The Japanese Diet opened Monday with Prime Minister Yoshihide Suga vowing to go ahead with preparations to hold the Tokyo Olympics this summer, in the face of growing public opposition amid a surge in COVID-19 infections across the country.
In his first policy speech at the Diet's regular session since taking office last September, Suga outlined his policy agenda and stressed his determination to contain the COVID-19 pandemic.
"We will press ahead with preparations, with determination of building watertight anti-infection measures and holding an event that can bring hope and courage to the world," Suga said of the Olympics.
Rumors ran wild recently that the Tokyo Olympic Games would be postponed to 2032, immediately causing a stir among athletes who had planned to compete at the showpiece event in less than 200 days.

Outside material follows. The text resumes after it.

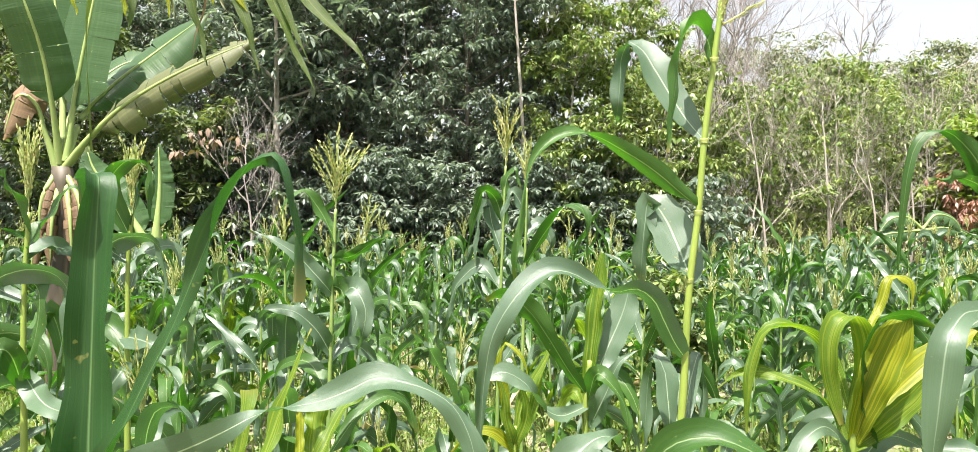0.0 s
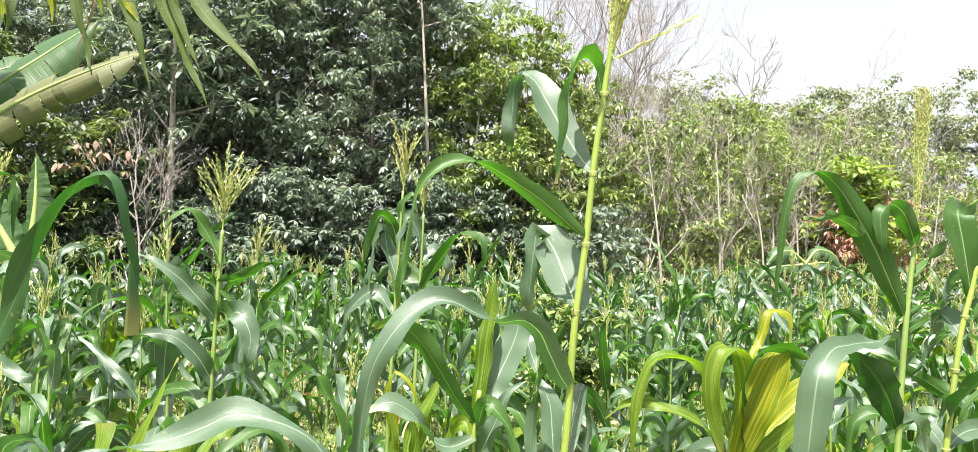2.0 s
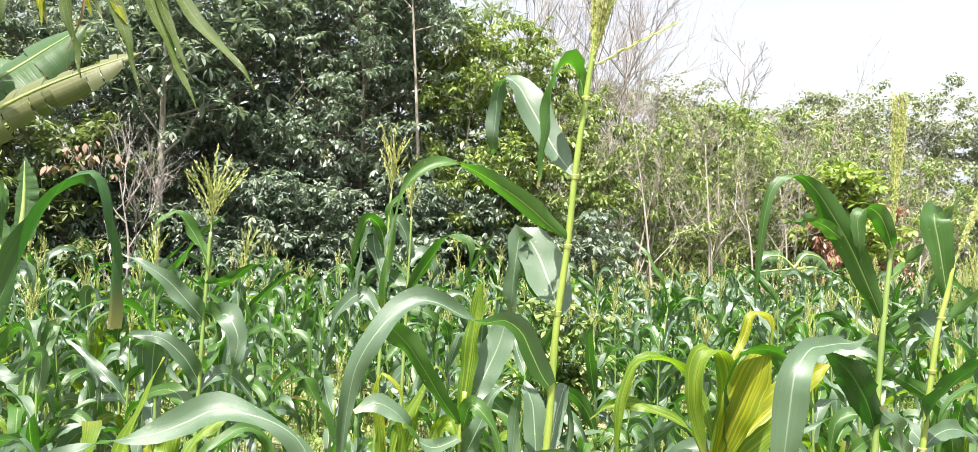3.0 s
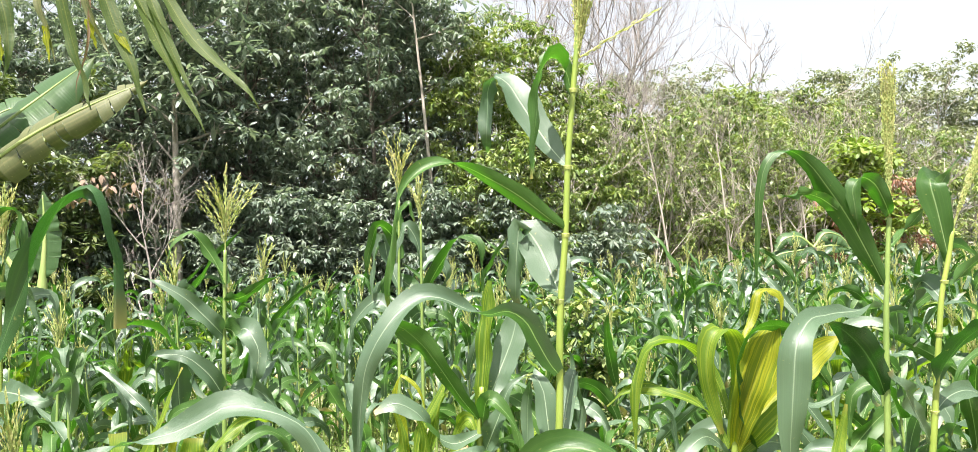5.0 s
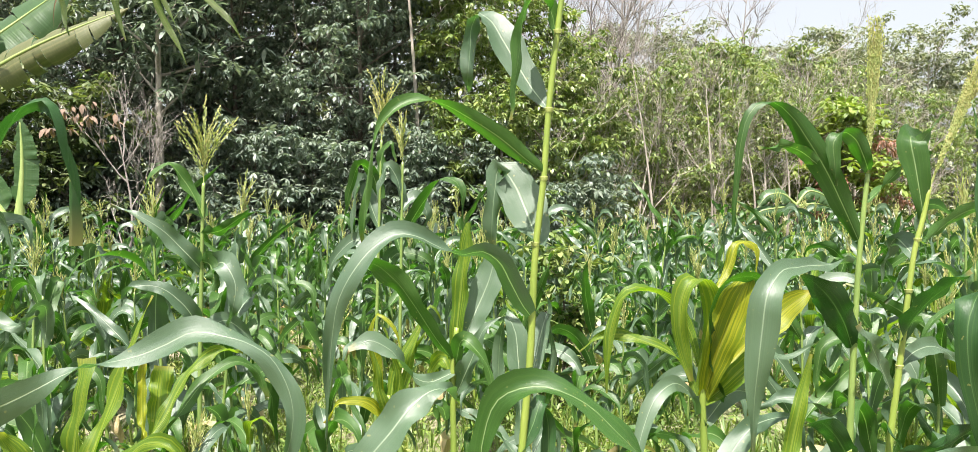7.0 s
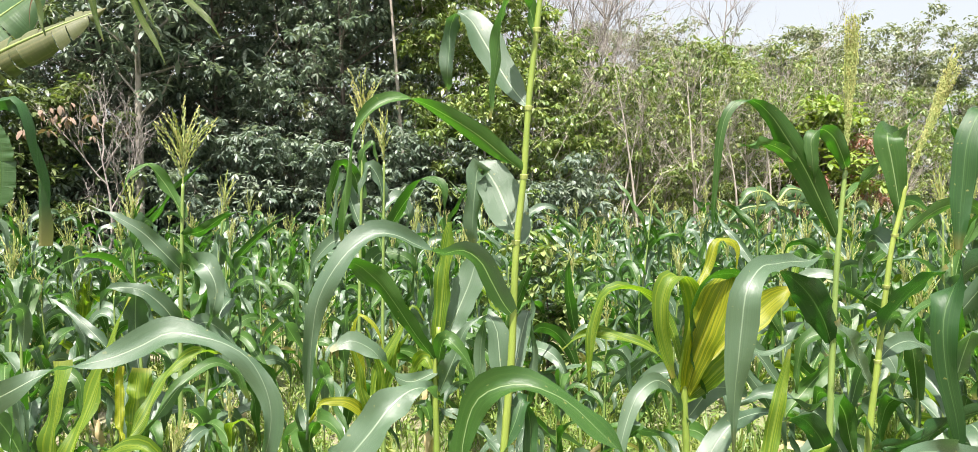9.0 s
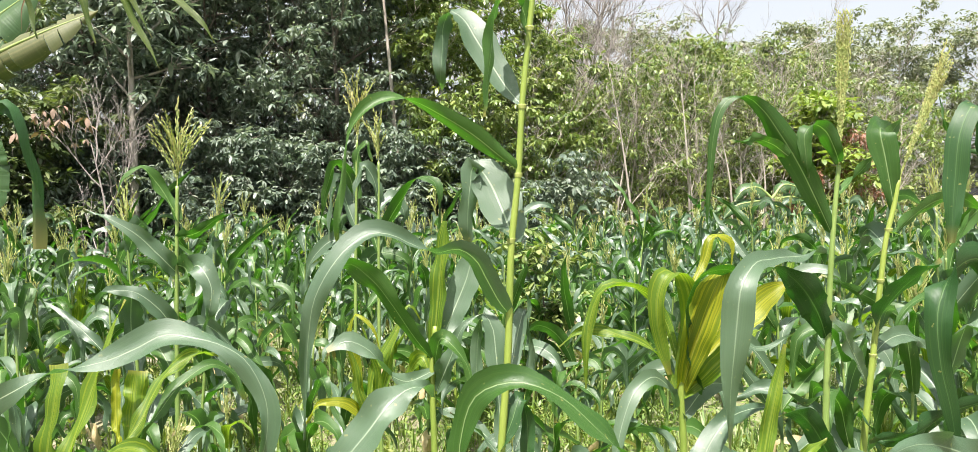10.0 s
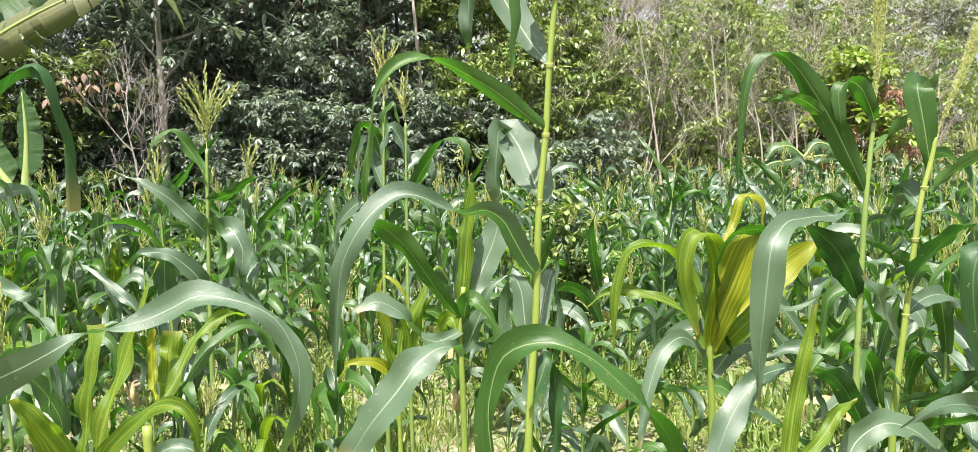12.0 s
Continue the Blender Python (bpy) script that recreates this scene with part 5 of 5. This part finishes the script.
blade_corn = corn((-0.327, 0.860, 0), "corn plant with a stiff upright blade and arching leaf")
stem(blade_corn, 0.013, 0.008, (0, 0, 0), (-0.001, 0.000, 1.351))
leaf(blade_corn, 0.06, (45, 48, 52, 52, 50, 48, 44, 36, -30, -50, -60, -62, -60, -50), (0.007, -0.020, 1.374), (0.028, -0.030, 1.416), (0.057, -0.050, 1.463), (0.086, -0.070, 1.507), (0.114, -0.090, 1.558), (0.135, -0.100, 1.599), (0.155, -0.110, 1.632), (0.173, -0.120, 1.651), (0.186, -0.120, 1.656), (0.195, -0.120, 1.650), (0.201, -0.120, 1.635), (0.203, -0.120, 1.608), (0.203, -0.120, 1.574), (0.202, -0.120, 1.538), material=corn_shaded, widths=(0.024, 0.026, 0.024, 0.020, 0.016, 0.014, 0.012, 0.010, 0.009, 0.009, 0.009, 0.007, 0.005, 0.001), steps=48)
leaf(blade_corn, 0.06, (74, 78, 80, 80, 72, 50, 20, -40, -50), (-0.017, 0.000, 1.368), (-0.015, 0.000, 1.437), (-0.013, 0.000, 1.495), (-0.011, 0.000, 1.559), (-0.008, 0.000, 1.616), (-0.007, 0.000, 1.642), (-0.022, 0.020, 1.648), (-0.057, 0.080, 1.644), (-0.089, 0.130, 1.620), material=corn_shaded, widths=(0.050, 0.043, 0.038, 0.034, 0.031, 0.027, 0.025, 0.027, 0.011), steps=34, fold=0.95)
left_corn = corn((-1.198, 2.250, 0), "corn plant with a tall narrow tassel beside the banana", "corn plants beside the banana")
stem(left_corn, 0.013, 0.006, (0, 0, 0), (-0.000, 0.000, 1.145), (-0.001, 0.000, 1.375), (0.006, 0.000, 1.539), (0.012, 0.000, 1.638), material=stalk_yellow)
plume(left_corn, (0.012, 0.000, 1.634), (0.009, 0.000, 1.876), 18, 0.16, 31, size=0.012)
leaf(left_corn, 0.06, (50, 60, 60, 50, 60, 60), (-0.001, 0.000, 1.407), (-0.080, 0.000, 1.444), (0.047, -0.050, 1.490), (0.135, -0.080, 1.470), (0.175, -0.090, 1.408), (0.157, -0.090, 1.337), (0.129, -0.080, 1.256), material=corn_blue, widths=(0.038, 0.045, 0.067, 0.080, 0.064, 0.040, 0.007))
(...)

Both the International Olympic Committee (IOC) and Tokyo 2020 organizing committee had moved swiftly to deny such accusations, dismissing all the reports concerning the cancellation of the Games as "fake news". They reaffirmed their commitment to hosting the already-delayed Tokyo 2020 Games this summer.
As for the ongoing COVID-19 outbreak, Suga vowed to tackle surging infection cases and restore normal life "as soon as possible."
"To protect the lives and health of the Japanese people... I will get the situation back to normal as soon as possible," he said.
Suga declared a state of emergency over the COVID-19 pandemic in Tokyo and three surrounding prefectures in a bid to stem a resurgence of infections earlier this month, and expanded it to cover seven more prefectures including Osaka and Aichi last week.
"What is important is to provide necessary medical services to people in need. We will exhaust all measures to safeguard the medical system," said the Japanese leader.
"We are all ready to deploy the Self-Defense Forces' medical team if requested by governors," he added.
According to latest data from authorities, as of Sunday, the number of hospitalized COVID-19 patients with serious symptoms topped 970 to mark a record high in the country while the number of patients recuperating at home exceeded the 30,000 mark this week.
Suga, calling South Korea "an important neighbor" when talking about diplomacy polices, said bilateral relations were in a very severe situation.
Earlier this month, a South Korean court ordered Japan's government to pay damages to the South Korean victims who were forced into sex slavery for the Imperial Japan's military brothels during World War II.
Japan maintained that the case should be dropped given the sovereign immunity that allows a state to be immune from civil suit in foreign courts, but the South Korean court said it cannot be applied to the case as the illegal acts were crimes against humanity committed deliberately, systematically and widely by the Imperial Japan.
"To bring relations back to an even keel, we strongly demand the South Korean side take appropriate steps," said the Japanese leader.
Suga also touched on Japan's relationship with the United States, expressing hope that he will be able to meet with U.S. President-elect Joe Biden as soon as possible.
The prime minister also pledged to promote green technology and digitalization. He promised that Japan would aim to cut greenhouse gas emissions to net zero by 2050, compared to the previous administration's plans of reducing emissions by 80 percent by 2050.
Suga reiterated his flagship policies of digital transformation, saying that a new government agency will be launched in September to serve as a "command tower" for the efforts.
Earlier in the day before the regular session began, Suga told reporters that he had done his utmost to address challenges facing the country including the COVID-19 outbreak, greenhouse gases and digitalization policies in the four months since he assumed office.
The prime minister said that he would submit bills to the Diet to implement policies on these issues, and he intended to explain them thoroughly to gain public support.
As Suga delivered the policy speech, a poll by Japan's Yomiuri newspaper showed on Monday that his approval rating has declined further due to the public's dissatisfaction with his handling of the COVID-19 pandemic.
According to the poll, support for Suga's Cabinet slid to 39 percent from 45 percent last month, with the disapproval rating rising six points to 49 percent, meaning that about half of people in the country are now disapproving of his government.
The poll also showed 78 percent of the public in favor of expanding the state of emergency over the COVID-19 outbreak beyond the current 11 prefectures, of which 42 percent say it should be expanded nationwide.